There are around seven or eight “top” candidates for a vaccine to combat Covid-19 and work on them is being accelerated, according to World Health Organization Director-General Tedros Adhanom Ghebreyesus. He said the original thinking two months ago was that it may take 12 to 18 months for a vaccine to be developed. Last week, he said an accelerated effort is under way, helped by $8 billion pledged by leaders from 40 countries, organizations and banks for research, treatment and testing. “Since January, WHO has been working with thousands of researchers all over the world to accelerate and track vaccine development from developing animal models to clinical trial designs and everything in between,” he said.
That sounds like good news for a global economy flattened by Covid-19. The Asian Development Bank said the pandemic could inflict losses in the global economy of up to $8.8 trillion. The head of the International Labor Organization said 305 million full-time jobs will be lost around the world by June 30. ILO Director-General Guy Ryder compared this to the 22 million full-time jobs lost when the financial crisis hit in 2008 to 2009, which means the pandemic is not only killing people but also ravaging livelihoods as well. Economists said any recovery is likely to be subdued until a vaccine or effective treatments have tamed the virus.
As people all over the world hope that a vaccine will eventually be developed, British Prime Minister Boris Johnson said this might not come at all. He wrote in The Daily Mail on Sunday: “I said we would throw everything we could at finding a vaccine. There remains a very long way to go, and I must be frank that a vaccine might not come to fruition.”

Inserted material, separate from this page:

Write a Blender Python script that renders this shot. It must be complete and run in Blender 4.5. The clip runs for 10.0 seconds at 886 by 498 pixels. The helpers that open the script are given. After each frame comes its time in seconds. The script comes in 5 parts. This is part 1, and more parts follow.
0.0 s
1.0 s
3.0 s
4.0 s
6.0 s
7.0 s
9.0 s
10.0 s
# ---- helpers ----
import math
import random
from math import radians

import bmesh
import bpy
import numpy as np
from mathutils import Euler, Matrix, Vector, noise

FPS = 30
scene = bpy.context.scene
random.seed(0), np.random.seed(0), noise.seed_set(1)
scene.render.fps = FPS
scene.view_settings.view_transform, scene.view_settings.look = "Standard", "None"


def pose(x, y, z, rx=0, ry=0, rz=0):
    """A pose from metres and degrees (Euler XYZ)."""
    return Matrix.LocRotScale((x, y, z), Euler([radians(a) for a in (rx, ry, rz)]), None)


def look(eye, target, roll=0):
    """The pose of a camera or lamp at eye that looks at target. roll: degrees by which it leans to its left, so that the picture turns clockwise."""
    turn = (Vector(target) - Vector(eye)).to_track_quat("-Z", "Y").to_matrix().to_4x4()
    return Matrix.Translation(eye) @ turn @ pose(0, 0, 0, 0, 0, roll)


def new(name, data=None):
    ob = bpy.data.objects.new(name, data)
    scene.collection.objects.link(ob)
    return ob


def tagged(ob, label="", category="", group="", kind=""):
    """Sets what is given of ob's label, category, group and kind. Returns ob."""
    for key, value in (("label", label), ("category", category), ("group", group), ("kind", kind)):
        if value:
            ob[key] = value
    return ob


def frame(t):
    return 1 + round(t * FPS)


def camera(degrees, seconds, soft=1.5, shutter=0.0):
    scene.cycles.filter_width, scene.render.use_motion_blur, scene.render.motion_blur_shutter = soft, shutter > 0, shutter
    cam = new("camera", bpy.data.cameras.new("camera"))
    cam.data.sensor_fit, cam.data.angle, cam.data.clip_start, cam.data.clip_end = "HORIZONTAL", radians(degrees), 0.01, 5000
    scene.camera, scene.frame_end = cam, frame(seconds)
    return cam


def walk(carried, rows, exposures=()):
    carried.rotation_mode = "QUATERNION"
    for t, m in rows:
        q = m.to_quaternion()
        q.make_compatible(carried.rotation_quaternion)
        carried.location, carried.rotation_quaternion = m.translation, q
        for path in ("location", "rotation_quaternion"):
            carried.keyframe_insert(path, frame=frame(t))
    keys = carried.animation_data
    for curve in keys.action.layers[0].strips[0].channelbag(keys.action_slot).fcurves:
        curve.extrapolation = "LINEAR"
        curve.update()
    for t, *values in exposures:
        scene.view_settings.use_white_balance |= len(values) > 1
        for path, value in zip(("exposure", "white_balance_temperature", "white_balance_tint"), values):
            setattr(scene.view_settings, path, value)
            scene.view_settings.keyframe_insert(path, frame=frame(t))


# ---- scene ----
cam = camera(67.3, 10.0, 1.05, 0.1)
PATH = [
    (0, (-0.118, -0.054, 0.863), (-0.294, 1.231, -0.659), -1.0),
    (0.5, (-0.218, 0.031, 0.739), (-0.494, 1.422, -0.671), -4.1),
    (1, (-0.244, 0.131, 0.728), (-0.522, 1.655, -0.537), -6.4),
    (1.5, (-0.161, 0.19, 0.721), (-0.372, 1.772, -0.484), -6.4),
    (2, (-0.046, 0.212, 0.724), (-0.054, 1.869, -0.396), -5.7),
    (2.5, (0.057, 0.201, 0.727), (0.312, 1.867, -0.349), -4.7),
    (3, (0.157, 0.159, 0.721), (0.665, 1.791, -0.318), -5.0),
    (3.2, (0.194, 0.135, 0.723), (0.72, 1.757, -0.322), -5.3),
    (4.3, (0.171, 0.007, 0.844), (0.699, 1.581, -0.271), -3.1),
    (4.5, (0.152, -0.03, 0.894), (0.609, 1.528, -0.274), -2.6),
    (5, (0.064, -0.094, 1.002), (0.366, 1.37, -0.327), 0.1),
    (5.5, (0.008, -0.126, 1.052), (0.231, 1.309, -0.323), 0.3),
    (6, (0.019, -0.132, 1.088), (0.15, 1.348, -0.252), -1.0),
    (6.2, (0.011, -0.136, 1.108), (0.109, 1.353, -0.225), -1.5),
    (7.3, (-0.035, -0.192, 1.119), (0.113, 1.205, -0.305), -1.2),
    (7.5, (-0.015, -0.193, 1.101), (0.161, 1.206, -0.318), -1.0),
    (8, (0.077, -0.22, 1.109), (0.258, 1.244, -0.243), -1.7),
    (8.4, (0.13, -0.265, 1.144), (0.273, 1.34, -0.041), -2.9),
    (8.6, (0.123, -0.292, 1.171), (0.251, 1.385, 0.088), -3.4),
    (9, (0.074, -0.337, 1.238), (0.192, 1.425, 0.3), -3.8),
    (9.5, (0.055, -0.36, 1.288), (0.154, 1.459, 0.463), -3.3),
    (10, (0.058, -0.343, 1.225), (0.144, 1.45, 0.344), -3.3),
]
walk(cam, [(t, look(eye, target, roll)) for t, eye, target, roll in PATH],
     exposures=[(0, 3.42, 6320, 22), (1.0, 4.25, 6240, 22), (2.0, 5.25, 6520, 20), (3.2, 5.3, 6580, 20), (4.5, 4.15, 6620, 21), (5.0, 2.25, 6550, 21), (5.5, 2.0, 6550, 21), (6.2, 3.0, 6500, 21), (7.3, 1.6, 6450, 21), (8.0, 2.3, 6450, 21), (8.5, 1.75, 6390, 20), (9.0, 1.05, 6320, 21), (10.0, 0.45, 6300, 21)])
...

That no effective vaccine will be developed for Covid-19 despite the huge global effort to produce one is a worst-case possibility nobody is prepared to accept. If a vaccine can’t be produced, life will not go back to the good old days. In a World Economic Forum article—“Coronavirus: What if a vaccine doesn’t work?”—medical experts Tammy Hoffman and Paul Glasziou raise their concerns over the lack of contingency planning if a vaccine isn’t found, and what alternatives the global community should consider.
The world has bet most of its research funding on finding a vaccine and effective drugs. That effort is vital, they said, but it must be accompanied by research on how to target and improve the nondrug interventions that are the only things that work so far.
In an article published in edition.cnn.com—“What happens if a coronavirus vaccine is never developed? It has happened before”—author Rob Picheta said in 1984, the US Secretary of Health and Human Services Margaret Heckler announced at a press conference in Washington, D.C., that scientists had successfully identified the virus that later became known as HIV—and predicted that a preventative vaccine would be ready for testing in two years. “Nearly four decades and 32 million deaths later, the world is still waiting for an HIV vaccine.”
Dr. David Nabarro, a professor of global health at Imperial College London, who also serves as a special envoy to the World Health Organization on Covid-19 said: “There are some viruses that we still do not have vaccines against. We can’t make an absolute assumption that a vaccine will appear at all, or if it does appear, whether it will pass all the tests of efficacy and safety.”
As countries all over the world are announcing their plans to emerge from virus-inflicted lockdowns, medical experts are also pushing governments to implement an awkward new way of living and interacting to buy the world time in the months, years or decades until a vaccine can eliminate Covid-19. “It is absolutely essential to work on being Covid-ready,” Nabarro said. He called for a new “social contract” in which citizens in every country, while starting to go about their normal lives, take personal responsibility to self-isolate if they show symptoms or come into contact with a potential Covid-19 case because the virus could be with us for many years into the future.